## SUPPLIED RECORDS
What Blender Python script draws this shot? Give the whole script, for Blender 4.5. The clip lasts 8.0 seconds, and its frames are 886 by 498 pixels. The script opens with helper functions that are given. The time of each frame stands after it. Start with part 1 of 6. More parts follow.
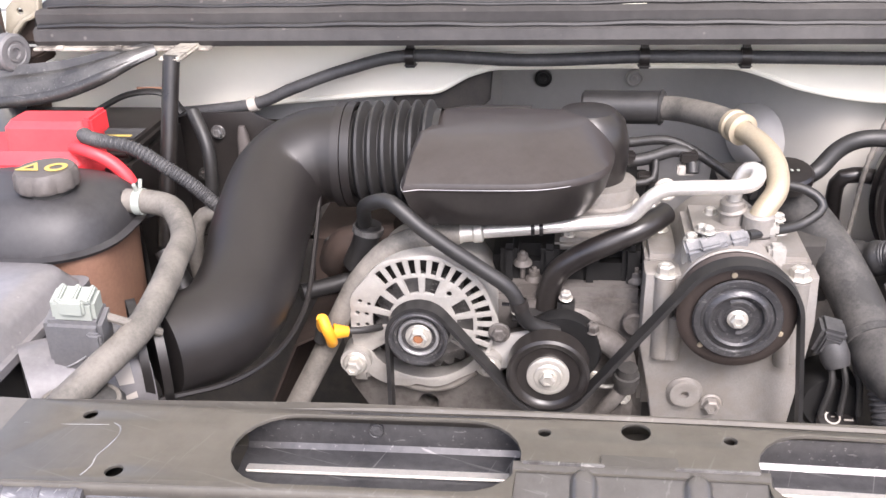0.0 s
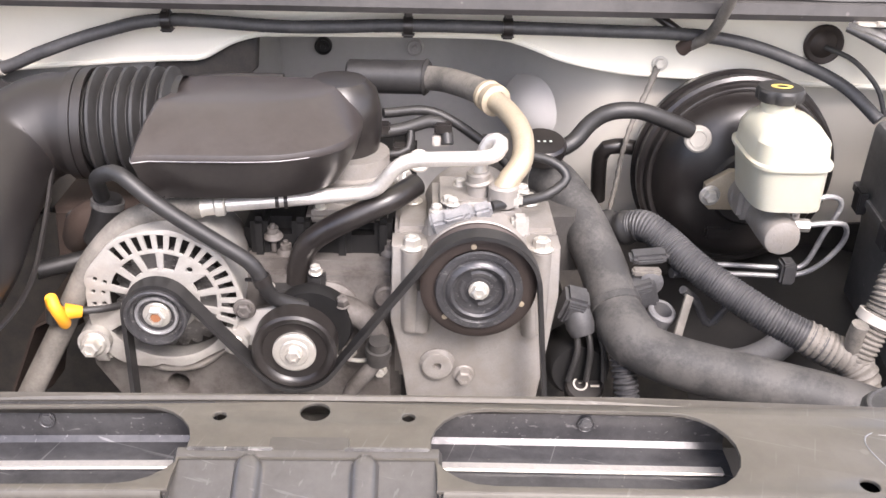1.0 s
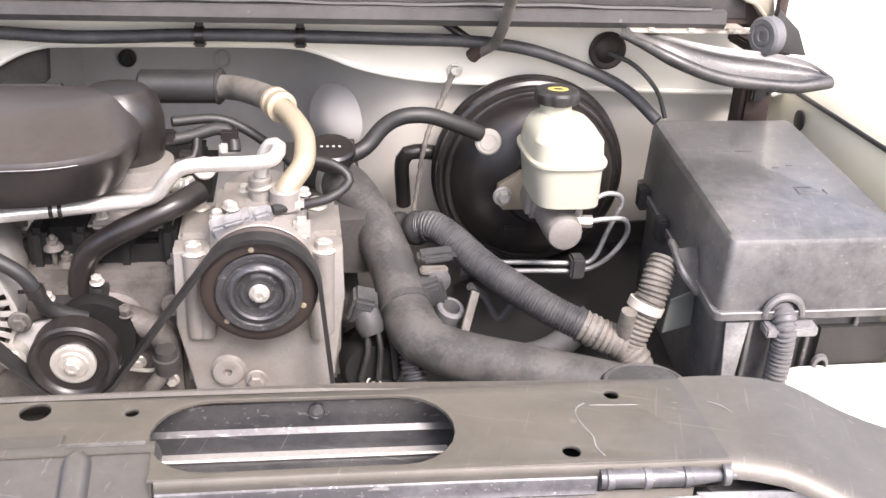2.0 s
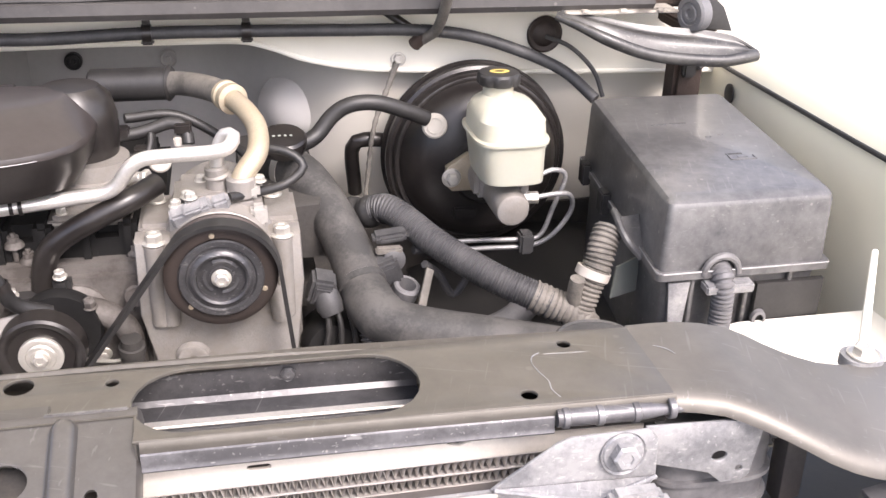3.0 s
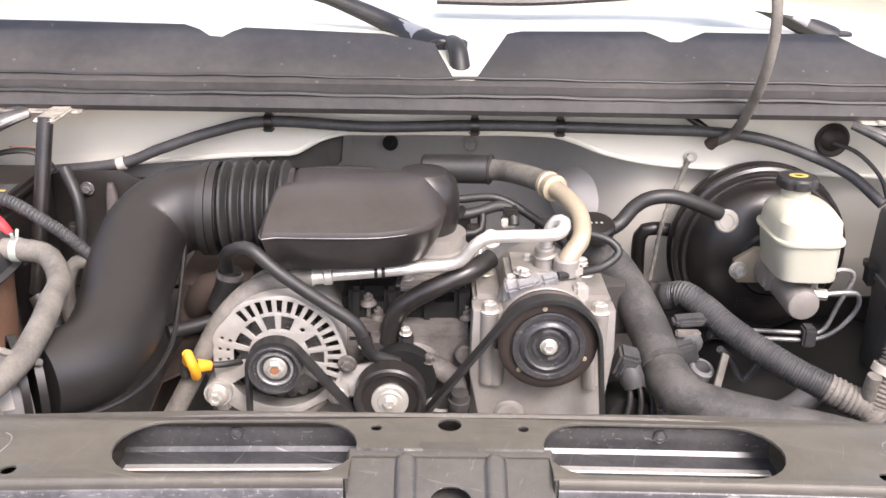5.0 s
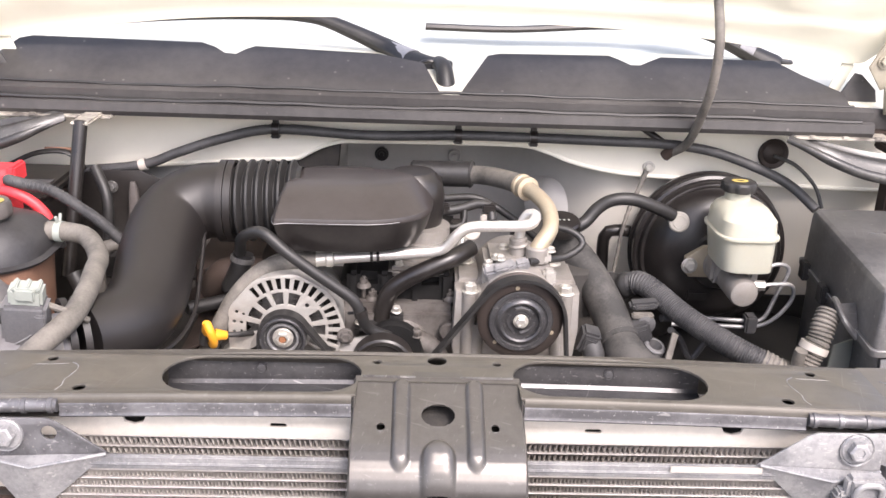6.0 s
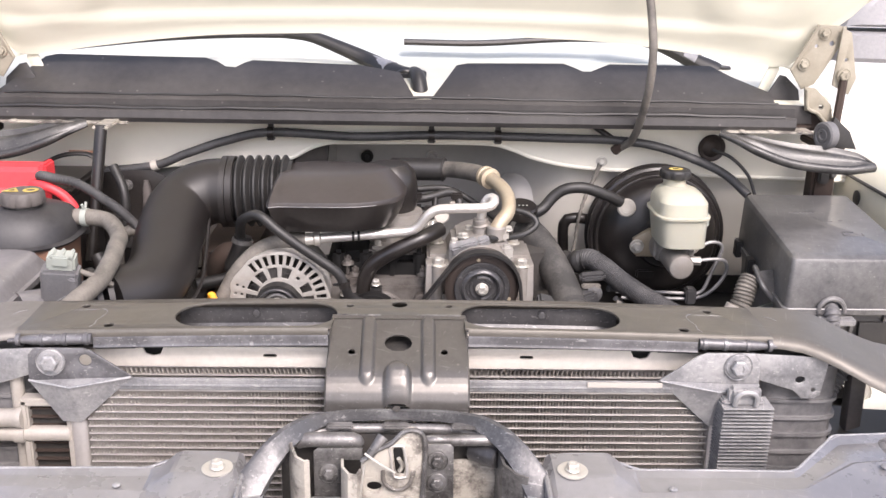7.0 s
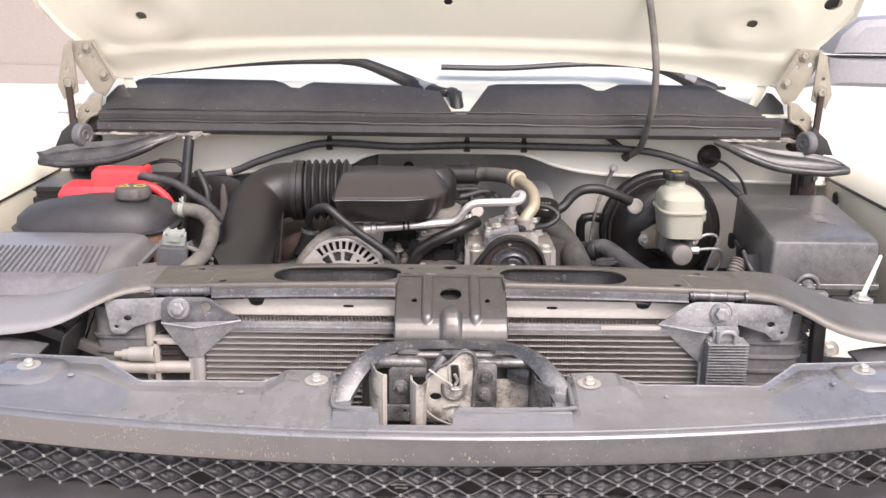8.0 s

==

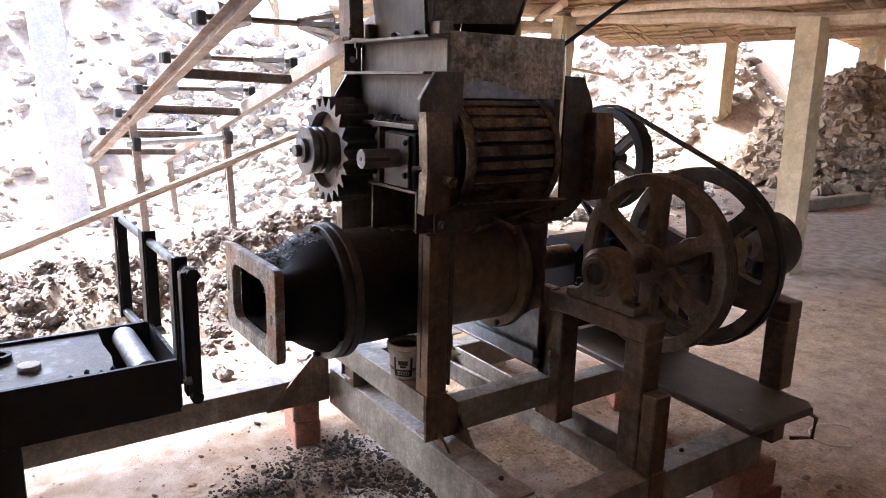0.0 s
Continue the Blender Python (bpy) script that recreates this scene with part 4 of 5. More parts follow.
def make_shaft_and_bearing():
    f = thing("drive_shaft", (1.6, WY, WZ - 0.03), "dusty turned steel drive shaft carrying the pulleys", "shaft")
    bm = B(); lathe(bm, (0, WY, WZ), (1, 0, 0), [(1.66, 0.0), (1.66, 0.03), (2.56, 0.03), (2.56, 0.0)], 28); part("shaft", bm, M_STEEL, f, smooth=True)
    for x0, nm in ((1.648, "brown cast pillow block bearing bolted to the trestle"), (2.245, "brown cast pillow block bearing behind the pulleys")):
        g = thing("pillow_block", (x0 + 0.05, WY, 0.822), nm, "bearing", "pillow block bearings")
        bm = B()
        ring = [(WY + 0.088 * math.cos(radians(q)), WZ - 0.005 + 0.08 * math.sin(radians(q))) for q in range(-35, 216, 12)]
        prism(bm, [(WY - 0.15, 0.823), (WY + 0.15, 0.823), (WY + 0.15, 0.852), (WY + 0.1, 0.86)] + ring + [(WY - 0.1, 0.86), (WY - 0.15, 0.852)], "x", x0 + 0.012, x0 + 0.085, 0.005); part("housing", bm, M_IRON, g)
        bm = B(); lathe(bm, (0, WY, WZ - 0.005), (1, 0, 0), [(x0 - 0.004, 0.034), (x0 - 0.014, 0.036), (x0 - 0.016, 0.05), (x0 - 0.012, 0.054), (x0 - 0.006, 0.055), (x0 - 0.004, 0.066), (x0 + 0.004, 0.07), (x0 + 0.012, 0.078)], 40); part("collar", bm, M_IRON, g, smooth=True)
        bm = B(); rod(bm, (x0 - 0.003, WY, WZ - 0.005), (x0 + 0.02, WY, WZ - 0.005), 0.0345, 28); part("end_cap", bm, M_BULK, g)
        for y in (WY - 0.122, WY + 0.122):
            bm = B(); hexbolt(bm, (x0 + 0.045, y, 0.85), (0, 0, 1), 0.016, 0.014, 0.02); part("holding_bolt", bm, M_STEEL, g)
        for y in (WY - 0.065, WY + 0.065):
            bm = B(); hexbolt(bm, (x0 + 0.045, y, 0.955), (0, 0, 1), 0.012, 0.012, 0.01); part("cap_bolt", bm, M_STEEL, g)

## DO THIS
Which lines include "follow"? Copy each of them out.

## COMPLETE RESPONSE
What Blender Python script draws this shot? Give the whole script, for Blender 4.5. The clip lasts 8.0 seconds, and its frames are 886 by 498 pixels. The script opens with helper functions that are given. The time of each frame stands after it. Start with part 1 of 6. More parts follow.
Continue the Blender Python (bpy) script that recreates this scene with part 4 of 5. More parts follow.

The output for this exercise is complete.